The latest Cruise Lines International Association report indicates that the global demand for cruising has increased by 62% from 2005 to 2015, with the majority of passengers coming from Europe, Canada and Brazil.
As a result of SA’s growing cruise-tourism market, Transnet National Ports Authority (TNPA) has kicked off plans to turn Durban and Cape Town terminals into world-class facilities.
TNPA Chief Executive, Shulami Qalinge, said: "We are making progress in our efforts to introduce new and modern cruise terminals with safe, reliable and efficient marine services that will provide a gateway to South African experiences.” She said the continued attraction of international tour operators “has economic spin-offs for local tour operators, hotels, game reserves, lodges and tourist attractions in our port cities”.
South African Minister of Economic Opportunities, Alan Winde, said the projected value of the cruise tourism industry between now and 2027 was estimated to be in the region of R220bn (€13bn).
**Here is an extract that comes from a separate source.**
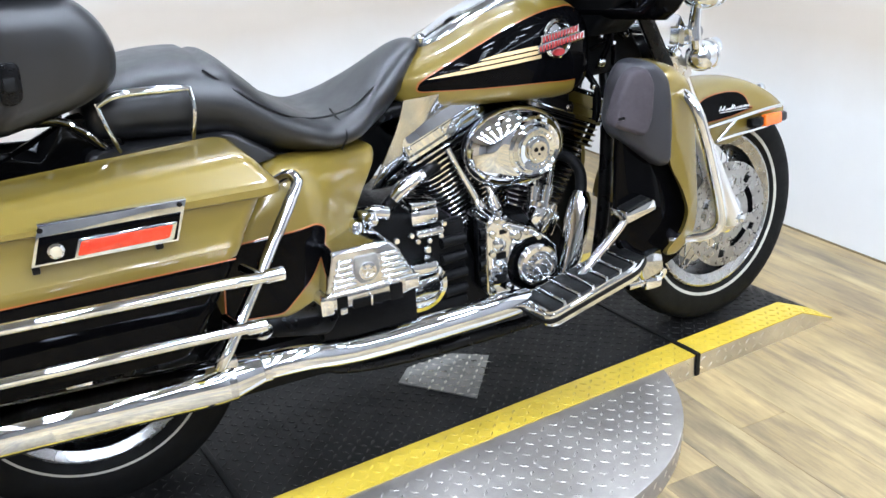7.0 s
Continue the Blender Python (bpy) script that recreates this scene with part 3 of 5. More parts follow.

Enver Duminy, CEO of Cape Town Tourism added: “A 2011 City of Cape Town report found that cruise ships carrying around 2 000 passengers resulted in spending to the value of R2.2million (€134 000) per day.”
Figures for Cape Town, according to the V&A Waterfront, show that the industry has grown from 6 050 passengers in 2012 to 14 754 passengers in 2013, climbing to 29 269 in 2016. Duminy said: “2017 is set to represent further growth, as passenger figures currently stand at 28 845, excluding those for November and December, traditionally regarded as good for cruise arrivals.”
He added that the cruise industry had the potential to provide economic benefits not only to the port cities, but the entire country. “These benefits arise from a number of sources: the spending by cruise passengers and crew; the shore-side staffing by cruise liners for tour operations; the spending by cruise lines for goods and services necessary for cruise operations; and the spending for port services and maintenance.”